● RECORDS PROVIDED
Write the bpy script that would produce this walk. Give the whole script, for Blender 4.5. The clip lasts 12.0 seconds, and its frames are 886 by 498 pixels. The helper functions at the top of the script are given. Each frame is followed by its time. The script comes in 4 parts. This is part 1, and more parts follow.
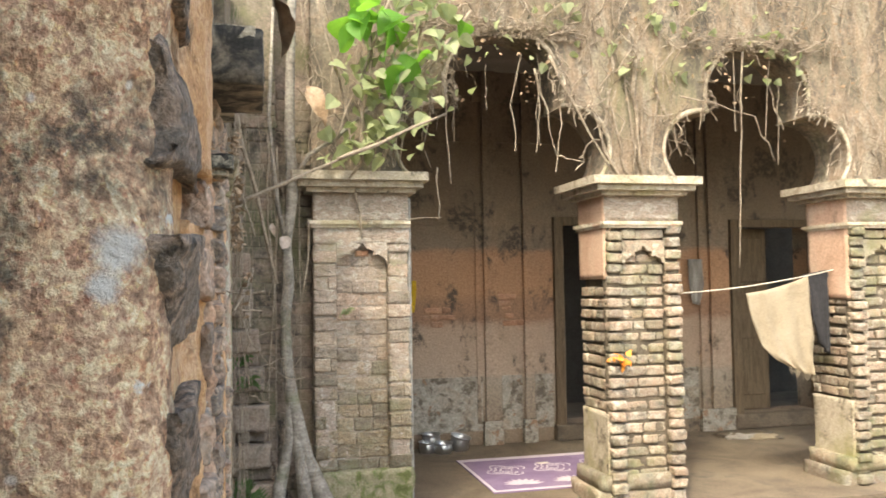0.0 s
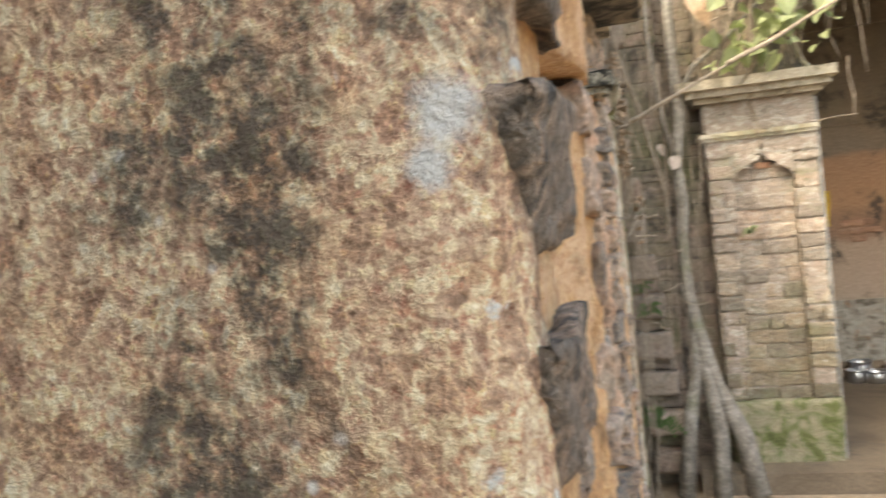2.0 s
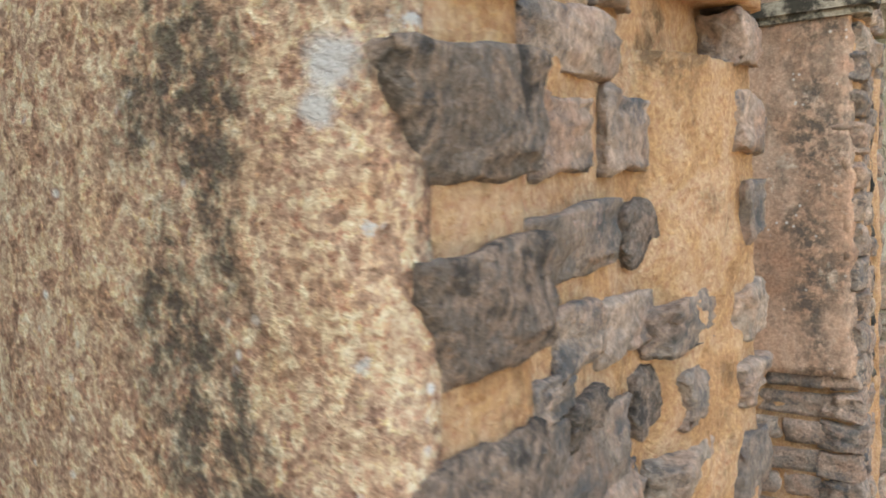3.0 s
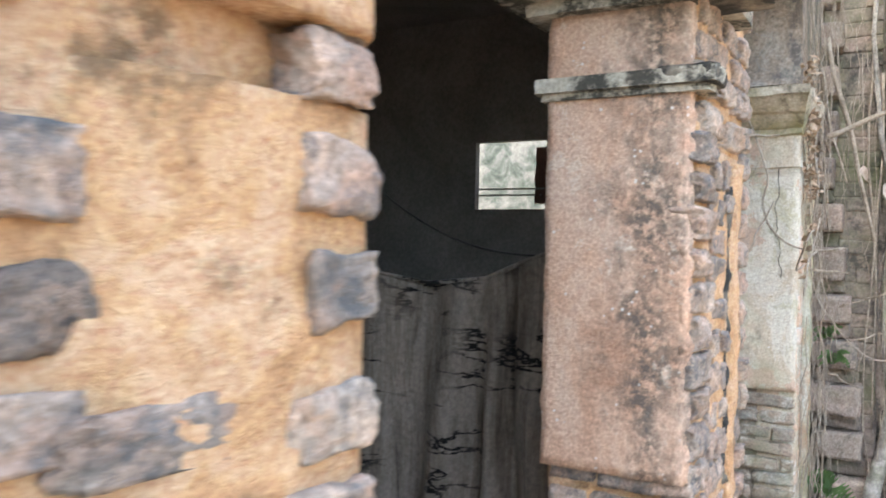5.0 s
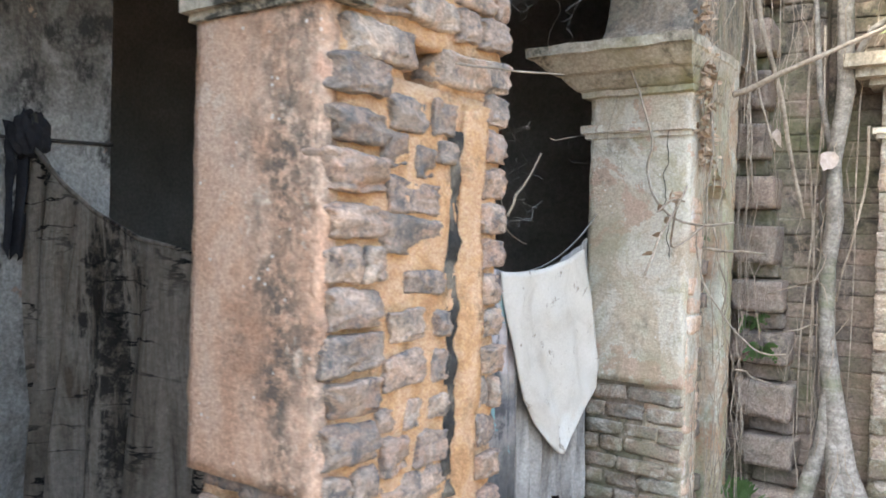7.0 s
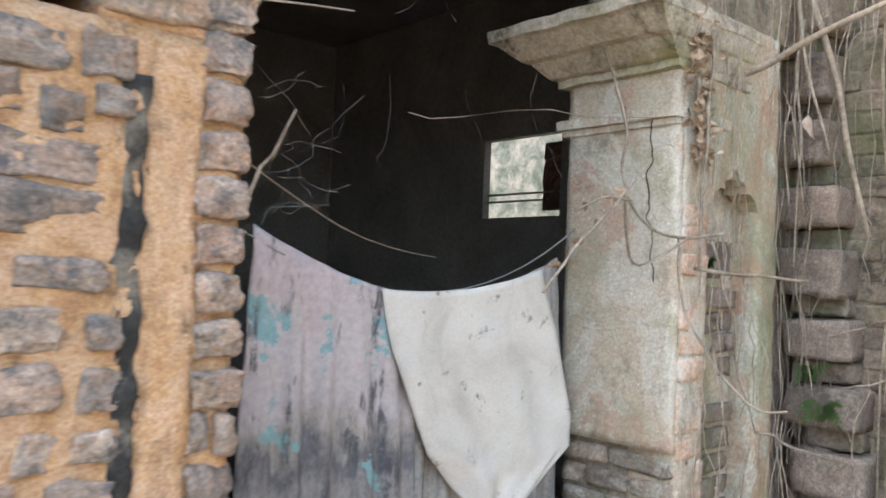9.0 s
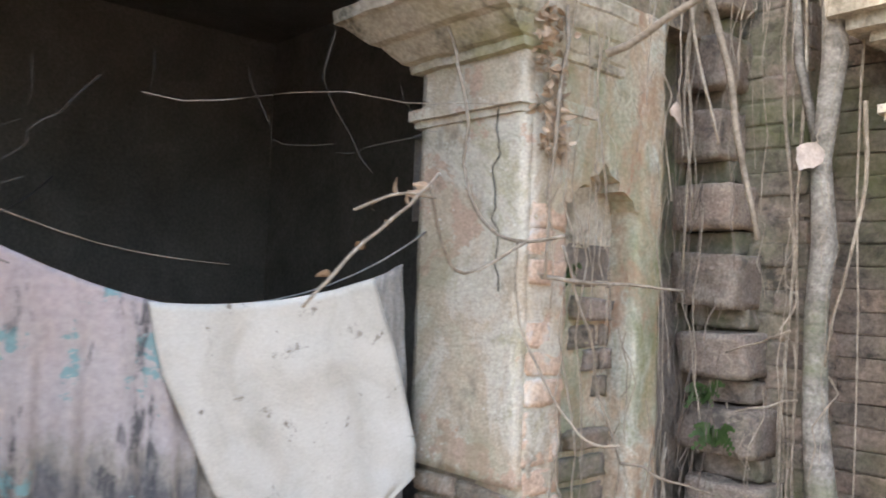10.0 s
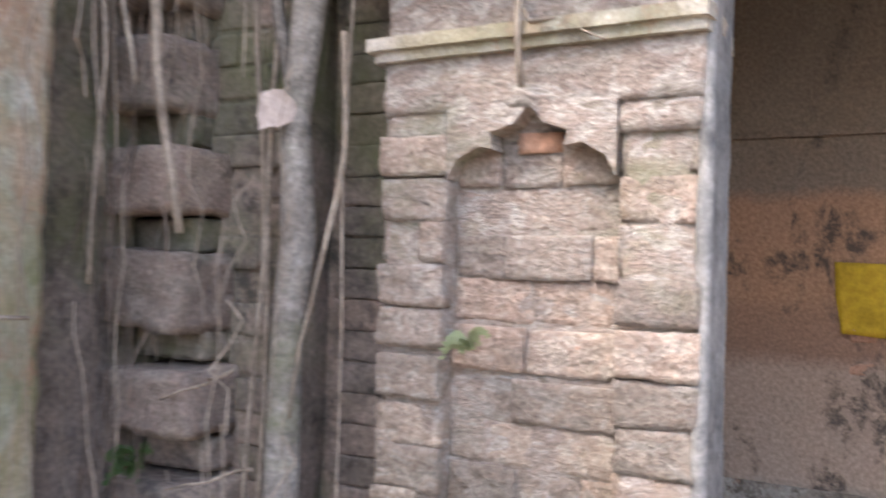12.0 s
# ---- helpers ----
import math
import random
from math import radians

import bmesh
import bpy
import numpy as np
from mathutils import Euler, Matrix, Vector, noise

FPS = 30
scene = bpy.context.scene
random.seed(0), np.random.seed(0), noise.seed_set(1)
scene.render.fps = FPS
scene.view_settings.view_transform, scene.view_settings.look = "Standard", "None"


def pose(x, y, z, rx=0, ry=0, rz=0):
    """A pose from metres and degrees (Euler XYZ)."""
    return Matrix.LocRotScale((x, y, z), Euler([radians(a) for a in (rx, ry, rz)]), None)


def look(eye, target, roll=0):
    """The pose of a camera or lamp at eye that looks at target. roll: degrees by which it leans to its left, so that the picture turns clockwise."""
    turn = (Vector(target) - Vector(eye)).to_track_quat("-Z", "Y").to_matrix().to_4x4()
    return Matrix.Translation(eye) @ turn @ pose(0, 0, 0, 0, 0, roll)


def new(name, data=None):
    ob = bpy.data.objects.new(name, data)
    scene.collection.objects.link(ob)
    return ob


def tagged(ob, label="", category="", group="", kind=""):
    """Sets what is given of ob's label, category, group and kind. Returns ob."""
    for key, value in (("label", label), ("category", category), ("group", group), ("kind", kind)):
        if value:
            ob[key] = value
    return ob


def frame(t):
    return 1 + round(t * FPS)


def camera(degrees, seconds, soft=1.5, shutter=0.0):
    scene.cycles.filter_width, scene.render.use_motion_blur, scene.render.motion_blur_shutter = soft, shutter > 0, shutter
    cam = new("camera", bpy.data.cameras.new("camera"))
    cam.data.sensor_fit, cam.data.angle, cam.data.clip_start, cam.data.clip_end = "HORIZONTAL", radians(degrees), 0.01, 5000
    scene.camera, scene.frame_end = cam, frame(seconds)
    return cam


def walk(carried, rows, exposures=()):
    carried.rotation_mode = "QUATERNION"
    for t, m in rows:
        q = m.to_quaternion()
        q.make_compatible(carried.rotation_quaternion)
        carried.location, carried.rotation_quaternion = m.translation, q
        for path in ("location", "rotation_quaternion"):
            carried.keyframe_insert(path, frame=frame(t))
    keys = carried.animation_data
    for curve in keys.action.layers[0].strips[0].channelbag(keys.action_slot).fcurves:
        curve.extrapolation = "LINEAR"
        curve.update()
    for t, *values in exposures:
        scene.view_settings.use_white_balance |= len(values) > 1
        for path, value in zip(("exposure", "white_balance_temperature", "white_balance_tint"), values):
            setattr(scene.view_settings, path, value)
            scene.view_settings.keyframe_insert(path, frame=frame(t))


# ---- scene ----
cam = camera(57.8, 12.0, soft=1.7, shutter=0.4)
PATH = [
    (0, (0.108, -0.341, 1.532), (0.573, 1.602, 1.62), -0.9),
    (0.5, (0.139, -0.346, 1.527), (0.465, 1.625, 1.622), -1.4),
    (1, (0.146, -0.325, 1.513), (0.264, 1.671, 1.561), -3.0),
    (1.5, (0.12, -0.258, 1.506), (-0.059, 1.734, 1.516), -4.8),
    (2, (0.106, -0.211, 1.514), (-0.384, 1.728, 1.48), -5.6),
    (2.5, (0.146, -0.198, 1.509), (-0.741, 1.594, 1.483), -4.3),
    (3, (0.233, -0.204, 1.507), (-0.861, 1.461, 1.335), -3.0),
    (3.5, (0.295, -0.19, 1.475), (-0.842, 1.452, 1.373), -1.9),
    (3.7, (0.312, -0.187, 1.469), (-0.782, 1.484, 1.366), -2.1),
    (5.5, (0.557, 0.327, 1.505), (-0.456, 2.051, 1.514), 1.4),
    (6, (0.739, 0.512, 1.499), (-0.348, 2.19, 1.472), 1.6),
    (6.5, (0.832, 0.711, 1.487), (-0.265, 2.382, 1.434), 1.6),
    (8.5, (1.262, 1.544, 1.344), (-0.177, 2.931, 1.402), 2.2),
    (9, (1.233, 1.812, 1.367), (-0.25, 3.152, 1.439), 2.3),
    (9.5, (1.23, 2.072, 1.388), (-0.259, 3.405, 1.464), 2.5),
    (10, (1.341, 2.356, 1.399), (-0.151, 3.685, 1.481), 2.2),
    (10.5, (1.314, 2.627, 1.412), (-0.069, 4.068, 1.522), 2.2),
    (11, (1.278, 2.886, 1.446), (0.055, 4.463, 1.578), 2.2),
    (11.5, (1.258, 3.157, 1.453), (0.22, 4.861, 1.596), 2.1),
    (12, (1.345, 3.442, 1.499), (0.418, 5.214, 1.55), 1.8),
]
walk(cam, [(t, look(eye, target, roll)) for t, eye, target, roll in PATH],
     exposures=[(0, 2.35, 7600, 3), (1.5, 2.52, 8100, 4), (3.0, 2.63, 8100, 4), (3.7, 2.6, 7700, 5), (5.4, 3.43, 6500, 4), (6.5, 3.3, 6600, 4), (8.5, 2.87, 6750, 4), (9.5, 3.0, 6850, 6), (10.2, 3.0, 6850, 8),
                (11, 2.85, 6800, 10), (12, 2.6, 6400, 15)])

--

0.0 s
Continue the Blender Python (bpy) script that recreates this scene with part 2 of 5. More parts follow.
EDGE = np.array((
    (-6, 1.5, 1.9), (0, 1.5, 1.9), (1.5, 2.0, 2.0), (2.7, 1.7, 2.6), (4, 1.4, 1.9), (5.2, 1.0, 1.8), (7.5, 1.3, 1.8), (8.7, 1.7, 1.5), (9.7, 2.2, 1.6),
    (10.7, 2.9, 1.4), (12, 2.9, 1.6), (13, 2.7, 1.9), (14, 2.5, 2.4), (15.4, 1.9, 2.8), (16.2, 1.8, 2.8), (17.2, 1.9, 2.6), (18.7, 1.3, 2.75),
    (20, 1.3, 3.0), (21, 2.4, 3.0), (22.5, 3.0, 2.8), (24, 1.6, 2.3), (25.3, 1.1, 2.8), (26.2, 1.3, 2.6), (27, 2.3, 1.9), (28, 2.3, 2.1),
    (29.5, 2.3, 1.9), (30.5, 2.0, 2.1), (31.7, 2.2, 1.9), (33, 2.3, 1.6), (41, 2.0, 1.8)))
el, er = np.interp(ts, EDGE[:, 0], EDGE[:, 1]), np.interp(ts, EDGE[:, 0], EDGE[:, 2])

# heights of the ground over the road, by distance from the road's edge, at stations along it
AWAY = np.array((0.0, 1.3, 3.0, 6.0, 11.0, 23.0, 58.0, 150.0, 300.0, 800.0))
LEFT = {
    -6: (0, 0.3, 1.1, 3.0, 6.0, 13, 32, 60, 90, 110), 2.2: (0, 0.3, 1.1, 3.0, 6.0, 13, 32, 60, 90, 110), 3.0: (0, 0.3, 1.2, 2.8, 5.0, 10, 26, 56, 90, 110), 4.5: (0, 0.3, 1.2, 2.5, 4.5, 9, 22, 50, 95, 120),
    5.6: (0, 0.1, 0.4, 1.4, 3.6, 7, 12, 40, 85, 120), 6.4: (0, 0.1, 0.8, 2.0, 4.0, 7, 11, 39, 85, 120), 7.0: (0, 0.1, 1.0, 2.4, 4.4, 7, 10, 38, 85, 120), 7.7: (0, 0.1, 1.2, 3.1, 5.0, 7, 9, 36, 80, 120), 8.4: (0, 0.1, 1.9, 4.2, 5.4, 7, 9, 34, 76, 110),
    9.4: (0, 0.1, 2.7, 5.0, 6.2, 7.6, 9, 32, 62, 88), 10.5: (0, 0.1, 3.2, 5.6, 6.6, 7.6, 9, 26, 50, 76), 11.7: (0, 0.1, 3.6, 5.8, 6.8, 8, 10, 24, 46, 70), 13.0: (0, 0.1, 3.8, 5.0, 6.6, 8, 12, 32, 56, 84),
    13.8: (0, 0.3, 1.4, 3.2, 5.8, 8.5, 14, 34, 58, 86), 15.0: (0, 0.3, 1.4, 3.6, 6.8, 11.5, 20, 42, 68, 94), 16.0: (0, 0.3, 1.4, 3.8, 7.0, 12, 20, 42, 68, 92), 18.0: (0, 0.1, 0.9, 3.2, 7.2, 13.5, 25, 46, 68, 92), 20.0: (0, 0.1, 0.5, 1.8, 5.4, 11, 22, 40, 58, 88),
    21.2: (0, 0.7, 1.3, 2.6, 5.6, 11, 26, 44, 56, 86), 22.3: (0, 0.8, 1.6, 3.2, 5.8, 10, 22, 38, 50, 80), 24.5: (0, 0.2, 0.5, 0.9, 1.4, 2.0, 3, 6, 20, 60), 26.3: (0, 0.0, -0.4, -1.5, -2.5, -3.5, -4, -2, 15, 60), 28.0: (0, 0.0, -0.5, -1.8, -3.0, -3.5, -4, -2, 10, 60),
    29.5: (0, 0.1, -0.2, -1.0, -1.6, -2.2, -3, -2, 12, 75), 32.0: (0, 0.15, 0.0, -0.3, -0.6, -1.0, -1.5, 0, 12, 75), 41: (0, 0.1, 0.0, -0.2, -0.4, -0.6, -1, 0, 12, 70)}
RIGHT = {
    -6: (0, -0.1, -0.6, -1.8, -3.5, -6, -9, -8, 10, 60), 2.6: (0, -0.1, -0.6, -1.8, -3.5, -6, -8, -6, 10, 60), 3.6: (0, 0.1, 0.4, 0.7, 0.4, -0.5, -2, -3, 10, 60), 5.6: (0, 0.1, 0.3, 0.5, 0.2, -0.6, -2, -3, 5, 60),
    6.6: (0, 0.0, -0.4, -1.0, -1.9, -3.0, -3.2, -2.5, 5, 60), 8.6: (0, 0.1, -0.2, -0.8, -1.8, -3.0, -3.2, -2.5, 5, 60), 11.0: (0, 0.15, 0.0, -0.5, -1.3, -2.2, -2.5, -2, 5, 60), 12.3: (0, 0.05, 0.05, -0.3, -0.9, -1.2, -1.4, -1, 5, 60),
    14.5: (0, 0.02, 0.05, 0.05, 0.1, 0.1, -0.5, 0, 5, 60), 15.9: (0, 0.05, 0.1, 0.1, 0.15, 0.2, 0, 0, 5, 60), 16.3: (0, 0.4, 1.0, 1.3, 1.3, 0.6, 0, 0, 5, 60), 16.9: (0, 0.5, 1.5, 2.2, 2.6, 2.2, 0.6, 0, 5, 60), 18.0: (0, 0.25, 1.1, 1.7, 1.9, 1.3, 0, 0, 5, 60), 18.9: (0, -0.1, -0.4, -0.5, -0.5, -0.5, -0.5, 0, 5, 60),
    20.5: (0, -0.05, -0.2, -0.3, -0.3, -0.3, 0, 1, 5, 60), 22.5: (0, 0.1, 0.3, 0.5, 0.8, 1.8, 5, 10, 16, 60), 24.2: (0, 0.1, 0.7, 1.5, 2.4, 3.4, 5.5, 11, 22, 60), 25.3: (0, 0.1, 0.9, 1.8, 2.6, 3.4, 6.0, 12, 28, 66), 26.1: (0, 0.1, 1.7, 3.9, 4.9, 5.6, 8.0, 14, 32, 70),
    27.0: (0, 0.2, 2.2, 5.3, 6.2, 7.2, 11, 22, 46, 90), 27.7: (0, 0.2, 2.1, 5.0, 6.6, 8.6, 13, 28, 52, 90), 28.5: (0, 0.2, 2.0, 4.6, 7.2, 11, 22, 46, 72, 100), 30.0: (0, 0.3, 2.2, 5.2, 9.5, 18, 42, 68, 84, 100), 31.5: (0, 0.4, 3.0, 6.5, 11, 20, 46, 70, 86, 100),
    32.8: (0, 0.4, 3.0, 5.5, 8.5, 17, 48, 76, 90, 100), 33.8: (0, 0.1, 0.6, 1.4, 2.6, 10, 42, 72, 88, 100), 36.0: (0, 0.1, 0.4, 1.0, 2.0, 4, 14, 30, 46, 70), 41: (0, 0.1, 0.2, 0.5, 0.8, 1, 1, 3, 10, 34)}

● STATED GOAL
Copy verbatim the line that contains "keys = carried.animation_data", the line that contains "scene.view_settings.keyframe_insert(path, frame=frame(t))", and all lines between them.

● REPLY
    keys = carried.animation_data
    for curve in keys.action.layers[0].strips[0].channelbag(keys.action_slot).fcurves:
        curve.extrapolation = "LINEAR"
        curve.update()
    for t, *values in exposures:
        scene.view_settings.use_white_balance |= len(values) > 1
        for path, value in zip(("exposure", "white_balance_temperature", "white_balance_tint"), values):
            setattr(scene.view_settings, path, value)
            scene.view_settings.keyframe_insert(path, frame=frame(t))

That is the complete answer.